Stated problem.
Exclude the pictures, then copy word for word the lines running from the beginning of the records through the line with "ob.matrix_basis = m".

Animation scripts
-----

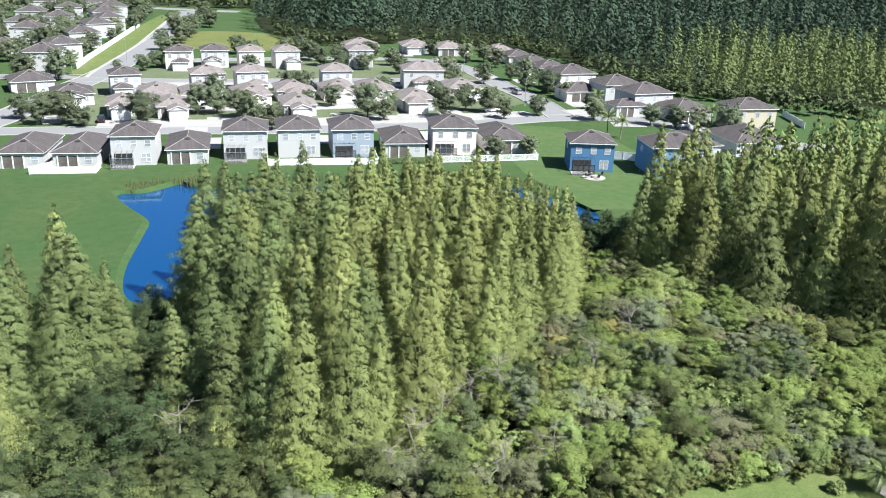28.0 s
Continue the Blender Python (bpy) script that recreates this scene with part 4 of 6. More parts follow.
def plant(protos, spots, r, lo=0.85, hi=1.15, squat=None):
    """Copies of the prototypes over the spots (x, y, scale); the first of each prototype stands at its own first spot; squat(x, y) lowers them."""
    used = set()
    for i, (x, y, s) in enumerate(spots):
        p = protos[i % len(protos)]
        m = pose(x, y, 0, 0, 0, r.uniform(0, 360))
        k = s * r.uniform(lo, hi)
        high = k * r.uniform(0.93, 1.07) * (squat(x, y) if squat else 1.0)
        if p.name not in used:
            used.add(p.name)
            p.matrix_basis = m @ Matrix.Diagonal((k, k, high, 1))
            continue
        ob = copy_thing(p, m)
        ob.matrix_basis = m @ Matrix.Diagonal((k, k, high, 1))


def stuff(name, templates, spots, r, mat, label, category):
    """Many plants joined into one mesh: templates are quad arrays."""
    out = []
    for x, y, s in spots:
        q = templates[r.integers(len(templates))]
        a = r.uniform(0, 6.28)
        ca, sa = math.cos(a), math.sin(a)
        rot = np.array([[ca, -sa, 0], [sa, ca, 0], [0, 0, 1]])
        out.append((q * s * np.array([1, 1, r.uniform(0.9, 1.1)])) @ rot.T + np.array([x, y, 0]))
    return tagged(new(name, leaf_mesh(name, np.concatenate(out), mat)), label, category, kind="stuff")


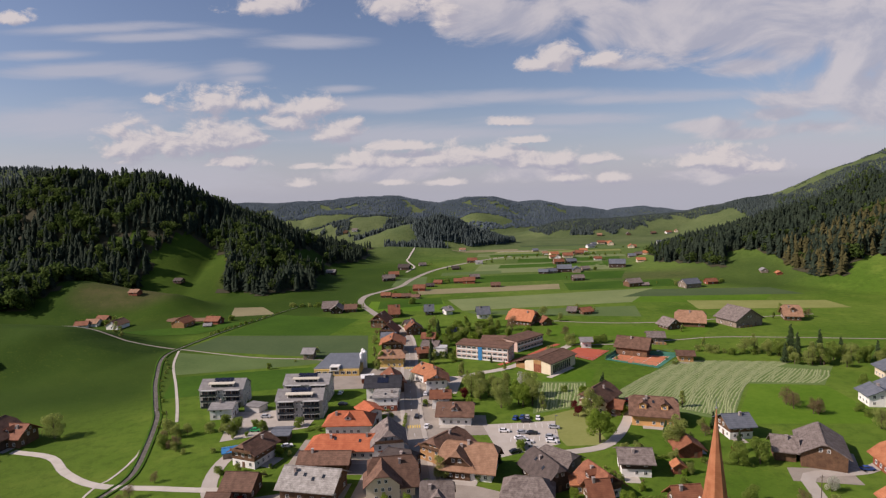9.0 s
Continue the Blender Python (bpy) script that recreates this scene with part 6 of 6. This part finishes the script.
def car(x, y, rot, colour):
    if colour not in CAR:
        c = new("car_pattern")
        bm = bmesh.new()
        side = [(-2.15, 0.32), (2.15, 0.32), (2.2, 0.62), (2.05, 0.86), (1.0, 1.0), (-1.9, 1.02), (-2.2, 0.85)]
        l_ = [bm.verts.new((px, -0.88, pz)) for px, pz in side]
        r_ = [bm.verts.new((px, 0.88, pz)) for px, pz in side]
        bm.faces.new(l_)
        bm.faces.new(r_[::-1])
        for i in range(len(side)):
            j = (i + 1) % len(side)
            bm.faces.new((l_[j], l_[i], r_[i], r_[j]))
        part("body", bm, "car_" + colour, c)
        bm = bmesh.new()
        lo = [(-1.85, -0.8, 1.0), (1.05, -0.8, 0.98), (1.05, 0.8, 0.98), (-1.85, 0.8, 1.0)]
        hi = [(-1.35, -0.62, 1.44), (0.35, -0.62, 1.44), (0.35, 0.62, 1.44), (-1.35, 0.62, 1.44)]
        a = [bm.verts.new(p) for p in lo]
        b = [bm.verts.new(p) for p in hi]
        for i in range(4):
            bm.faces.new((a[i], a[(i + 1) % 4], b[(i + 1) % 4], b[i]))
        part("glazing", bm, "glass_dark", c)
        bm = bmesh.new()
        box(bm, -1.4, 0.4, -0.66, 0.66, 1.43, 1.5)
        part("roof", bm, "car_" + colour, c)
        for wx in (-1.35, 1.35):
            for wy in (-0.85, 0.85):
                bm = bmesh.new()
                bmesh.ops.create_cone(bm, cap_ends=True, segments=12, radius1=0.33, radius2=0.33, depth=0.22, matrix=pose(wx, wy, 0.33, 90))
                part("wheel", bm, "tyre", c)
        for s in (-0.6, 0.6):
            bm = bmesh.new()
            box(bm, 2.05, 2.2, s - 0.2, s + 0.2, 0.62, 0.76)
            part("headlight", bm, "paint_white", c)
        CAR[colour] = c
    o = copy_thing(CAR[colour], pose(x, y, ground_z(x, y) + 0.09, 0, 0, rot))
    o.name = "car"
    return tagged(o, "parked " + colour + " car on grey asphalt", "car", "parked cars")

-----

Completed task.
28.0 s
Continue the Blender Python (bpy) script that recreates this scene with part 4 of 6. More parts follow.
def plant(protos, spots, r, lo=0.85, hi=1.15, squat=None):
    """Copies of the prototypes over the spots (x, y, scale); the first of each prototype stands at its own first spot; squat(x, y) lowers them."""
    used = set()
    for i, (x, y, s) in enumerate(spots):
        p = protos[i % len(protos)]
        m = pose(x, y, 0, 0, 0, r.uniform(0, 360))
        k = s * r.uniform(lo, hi)
        high = k * r.uniform(0.93, 1.07) * (squat(x, y) if squat else 1.0)
        if p.name not in used:
            used.add(p.name)
            p.matrix_basis = m @ Matrix.Diagonal((k, k, high, 1))
            continue
        ob = copy_thing(p, m)
        ob.matrix_basis = m @ Matrix.Diagonal((k, k, high, 1))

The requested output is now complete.